**Objective:**
Copy every line of the following data that includes the string "objects".

* begin *

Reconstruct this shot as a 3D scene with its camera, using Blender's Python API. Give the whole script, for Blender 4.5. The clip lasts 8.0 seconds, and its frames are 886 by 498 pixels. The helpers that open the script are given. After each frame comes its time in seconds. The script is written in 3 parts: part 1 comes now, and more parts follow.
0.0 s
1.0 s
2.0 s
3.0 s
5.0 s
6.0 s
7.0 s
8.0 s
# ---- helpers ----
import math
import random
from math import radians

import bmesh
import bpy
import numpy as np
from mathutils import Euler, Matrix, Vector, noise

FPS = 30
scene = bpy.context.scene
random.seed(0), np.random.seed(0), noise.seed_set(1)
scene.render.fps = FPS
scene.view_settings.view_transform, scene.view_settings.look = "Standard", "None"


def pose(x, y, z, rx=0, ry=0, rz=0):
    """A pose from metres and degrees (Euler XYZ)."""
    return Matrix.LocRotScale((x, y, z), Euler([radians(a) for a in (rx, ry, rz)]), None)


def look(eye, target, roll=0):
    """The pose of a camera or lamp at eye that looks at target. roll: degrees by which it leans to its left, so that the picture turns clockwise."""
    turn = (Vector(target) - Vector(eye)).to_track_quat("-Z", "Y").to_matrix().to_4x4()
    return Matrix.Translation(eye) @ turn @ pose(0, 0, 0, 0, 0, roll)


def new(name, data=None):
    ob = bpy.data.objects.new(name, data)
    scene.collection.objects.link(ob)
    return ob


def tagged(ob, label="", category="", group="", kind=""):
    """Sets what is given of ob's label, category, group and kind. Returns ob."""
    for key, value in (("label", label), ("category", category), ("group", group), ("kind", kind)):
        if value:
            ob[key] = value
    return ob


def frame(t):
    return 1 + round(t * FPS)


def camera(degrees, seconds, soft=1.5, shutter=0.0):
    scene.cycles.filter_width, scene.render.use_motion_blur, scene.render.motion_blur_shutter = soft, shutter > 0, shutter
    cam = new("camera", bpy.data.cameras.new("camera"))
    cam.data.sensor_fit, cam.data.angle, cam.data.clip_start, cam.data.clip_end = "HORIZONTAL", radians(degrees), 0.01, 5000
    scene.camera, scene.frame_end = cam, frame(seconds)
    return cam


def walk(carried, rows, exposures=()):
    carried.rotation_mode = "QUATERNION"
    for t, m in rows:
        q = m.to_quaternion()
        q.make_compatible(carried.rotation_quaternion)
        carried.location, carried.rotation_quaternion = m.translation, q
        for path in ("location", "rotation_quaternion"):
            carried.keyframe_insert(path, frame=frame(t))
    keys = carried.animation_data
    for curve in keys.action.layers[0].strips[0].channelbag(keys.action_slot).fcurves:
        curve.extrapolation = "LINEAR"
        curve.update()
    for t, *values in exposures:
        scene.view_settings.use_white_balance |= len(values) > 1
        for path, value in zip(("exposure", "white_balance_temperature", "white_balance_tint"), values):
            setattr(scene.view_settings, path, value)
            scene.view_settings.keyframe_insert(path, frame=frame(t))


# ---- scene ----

* end *

**Answer in full:**
    ob = bpy.data.objects.new(name, data)
    scene.collection.objects.link(ob)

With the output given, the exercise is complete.